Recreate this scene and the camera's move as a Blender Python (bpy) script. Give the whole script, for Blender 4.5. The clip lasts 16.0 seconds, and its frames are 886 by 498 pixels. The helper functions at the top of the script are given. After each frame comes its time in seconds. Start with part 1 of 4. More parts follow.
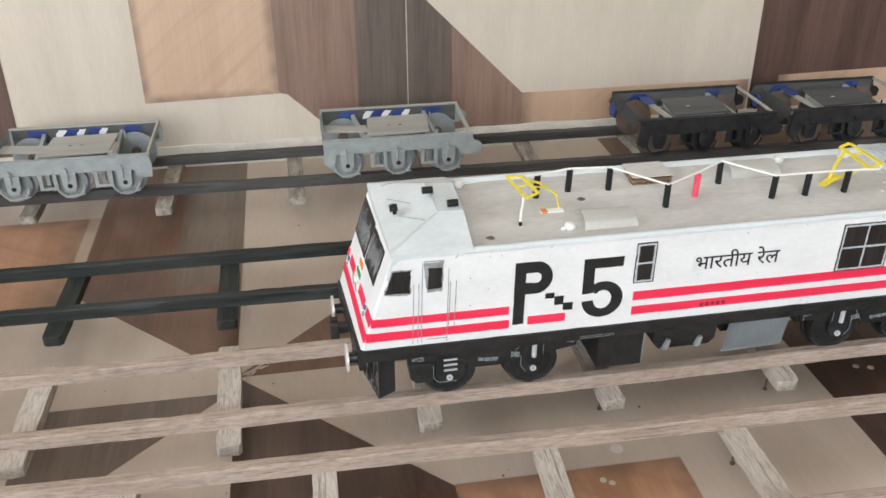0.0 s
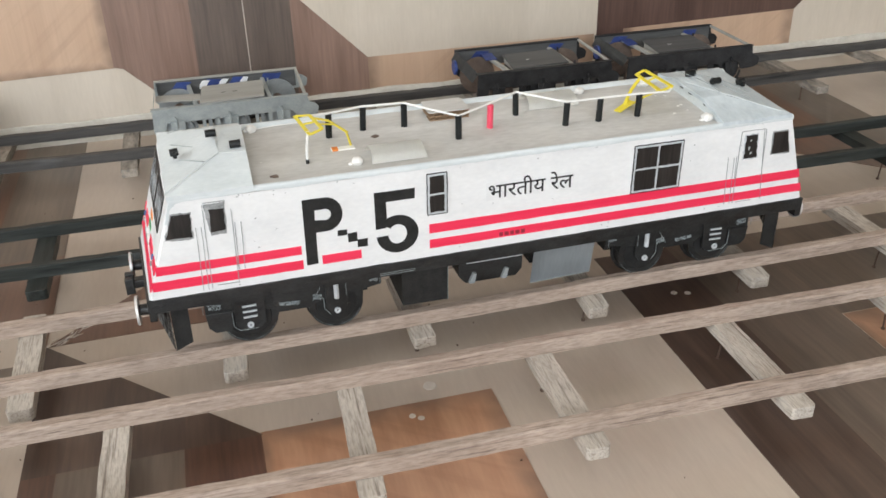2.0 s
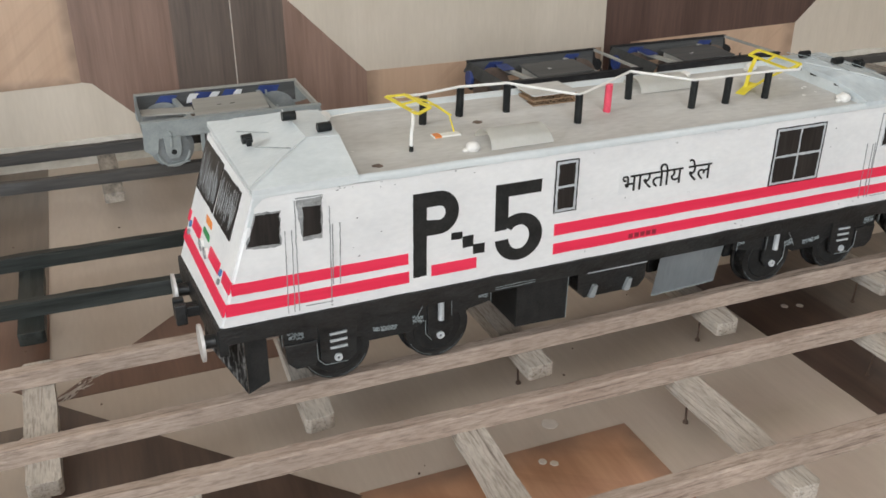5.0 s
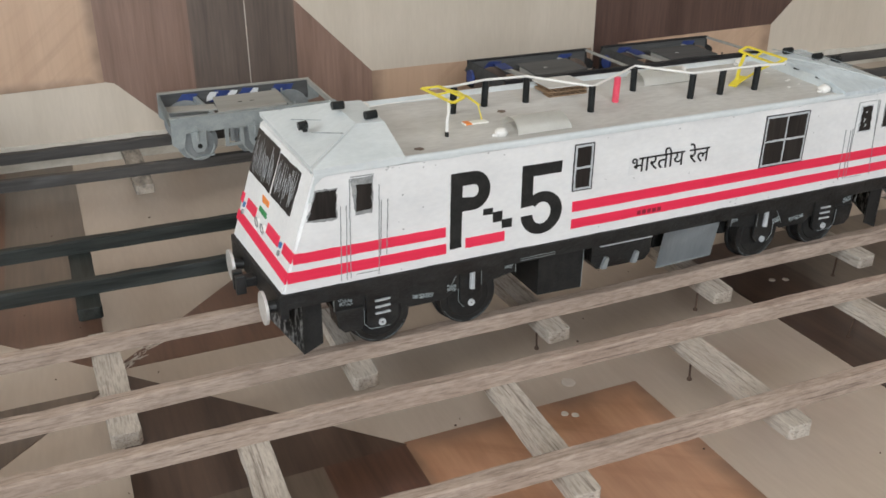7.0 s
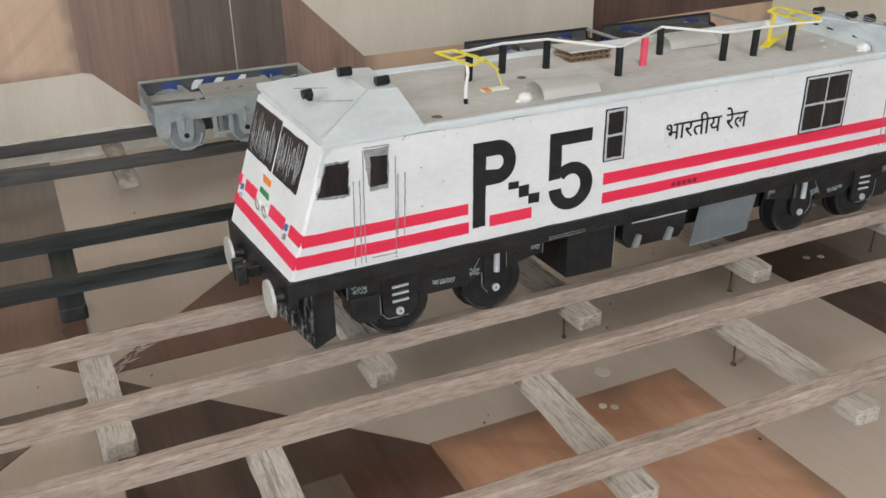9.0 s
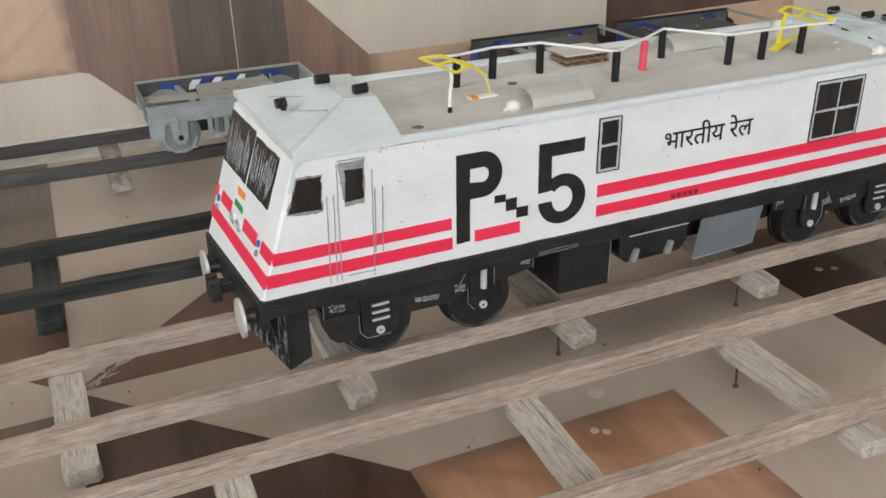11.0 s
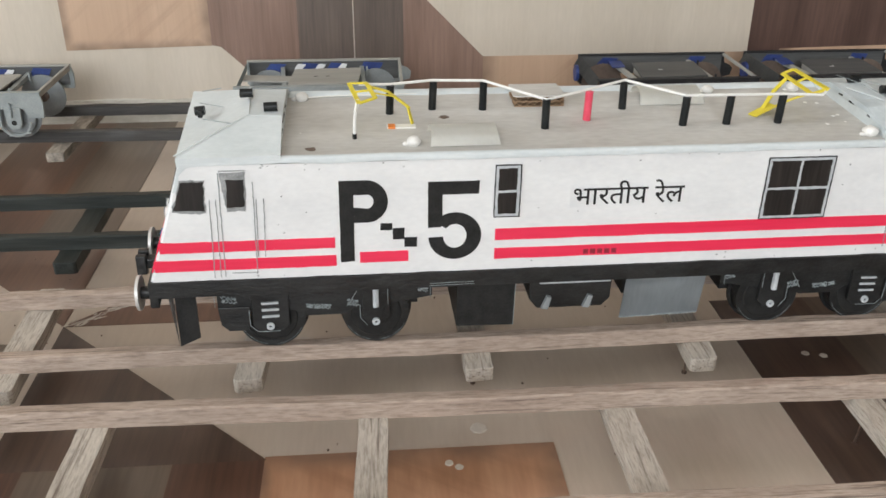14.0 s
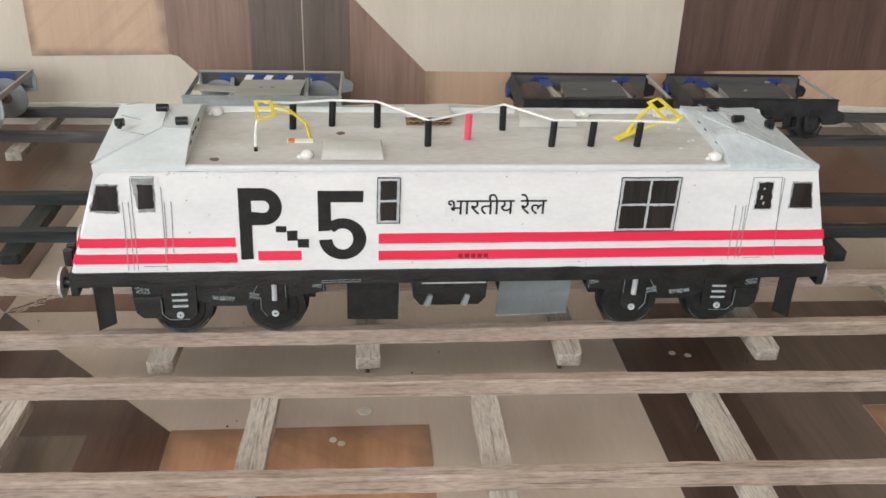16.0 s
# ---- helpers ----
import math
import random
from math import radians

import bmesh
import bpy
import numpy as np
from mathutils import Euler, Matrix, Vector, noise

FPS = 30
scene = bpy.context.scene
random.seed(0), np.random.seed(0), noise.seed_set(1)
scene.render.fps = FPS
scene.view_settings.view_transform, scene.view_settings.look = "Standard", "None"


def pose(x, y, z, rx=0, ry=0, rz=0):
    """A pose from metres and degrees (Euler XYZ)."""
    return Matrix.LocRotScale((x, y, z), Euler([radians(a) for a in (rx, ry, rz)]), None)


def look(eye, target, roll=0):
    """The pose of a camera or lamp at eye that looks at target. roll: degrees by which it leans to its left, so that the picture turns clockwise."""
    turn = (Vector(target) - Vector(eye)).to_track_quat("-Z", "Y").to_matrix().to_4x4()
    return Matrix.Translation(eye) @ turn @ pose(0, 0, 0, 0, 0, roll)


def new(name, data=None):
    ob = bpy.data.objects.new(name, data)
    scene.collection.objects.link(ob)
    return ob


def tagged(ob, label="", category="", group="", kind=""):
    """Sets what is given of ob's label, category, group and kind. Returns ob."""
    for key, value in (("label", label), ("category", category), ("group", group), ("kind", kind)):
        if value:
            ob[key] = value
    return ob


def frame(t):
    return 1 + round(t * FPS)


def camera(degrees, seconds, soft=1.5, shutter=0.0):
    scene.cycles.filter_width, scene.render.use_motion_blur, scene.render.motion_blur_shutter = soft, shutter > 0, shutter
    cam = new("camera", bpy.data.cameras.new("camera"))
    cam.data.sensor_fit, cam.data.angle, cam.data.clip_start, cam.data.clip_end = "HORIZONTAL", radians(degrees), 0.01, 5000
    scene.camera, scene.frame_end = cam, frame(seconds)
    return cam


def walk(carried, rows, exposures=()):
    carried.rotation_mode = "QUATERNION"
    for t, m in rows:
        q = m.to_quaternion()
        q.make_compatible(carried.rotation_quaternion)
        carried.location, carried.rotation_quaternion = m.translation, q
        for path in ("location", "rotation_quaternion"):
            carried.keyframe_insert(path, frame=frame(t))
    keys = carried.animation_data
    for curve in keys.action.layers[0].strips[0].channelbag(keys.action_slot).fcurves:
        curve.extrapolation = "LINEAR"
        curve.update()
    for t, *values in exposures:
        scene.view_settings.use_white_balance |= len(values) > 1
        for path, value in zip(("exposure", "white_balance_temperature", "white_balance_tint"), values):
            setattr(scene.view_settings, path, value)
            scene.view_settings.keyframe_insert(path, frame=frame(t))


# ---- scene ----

• Problem requirements: Only the lines from the one containing "ob[key] = value" to the end of the data should be printed, exactly as they stand.

• Written response:
            ob[key] = value
    return ob


def frame(t):
    return 1 + round(t * FPS)


def camera(degrees, seconds, soft=1.5, shutter=0.0):
    scene.cycles.filter_width, scene.render.use_motion_blur, scene.render.motion_blur_shutter = soft, shutter > 0, shutter
    cam = new("camera", bpy.data.cameras.new("camera"))
    cam.data.sensor_fit, cam.data.angle, cam.data.clip_start, cam.data.clip_end = "HORIZONTAL", radians(degrees), 0.01, 5000
    scene.camera, scene.frame_end = cam, frame(seconds)
    return cam


def walk(carried, rows, exposures=()):
    carried.rotation_mode = "QUATERNION"
    for t, m in rows:
        q = m.to_quaternion()
        q.make_compatible(carried.rotation_quaternion)
        carried.location, carried.rotation_quaternion = m.translation, q
        for path in ("location", "rotation_quaternion"):
            carried.keyframe_insert(path, frame=frame(t))
    keys = carried.animation_data
    for curve in keys.action.layers[0].strips[0].channelbag(keys.action_slot).fcurves:
        curve.extrapolation = "LINEAR"
        curve.update()
    for t, *values in exposures:
        scene.view_settings.use_white_balance |= len(values) > 1
        for path, value in zip(("exposure", "white_balance_temperature", "white_balance_tint"), values):
            setattr(scene.view_settings, path, value)
            scene.view_settings.keyframe_insert(path, frame=frame(t))


# ---- scene ----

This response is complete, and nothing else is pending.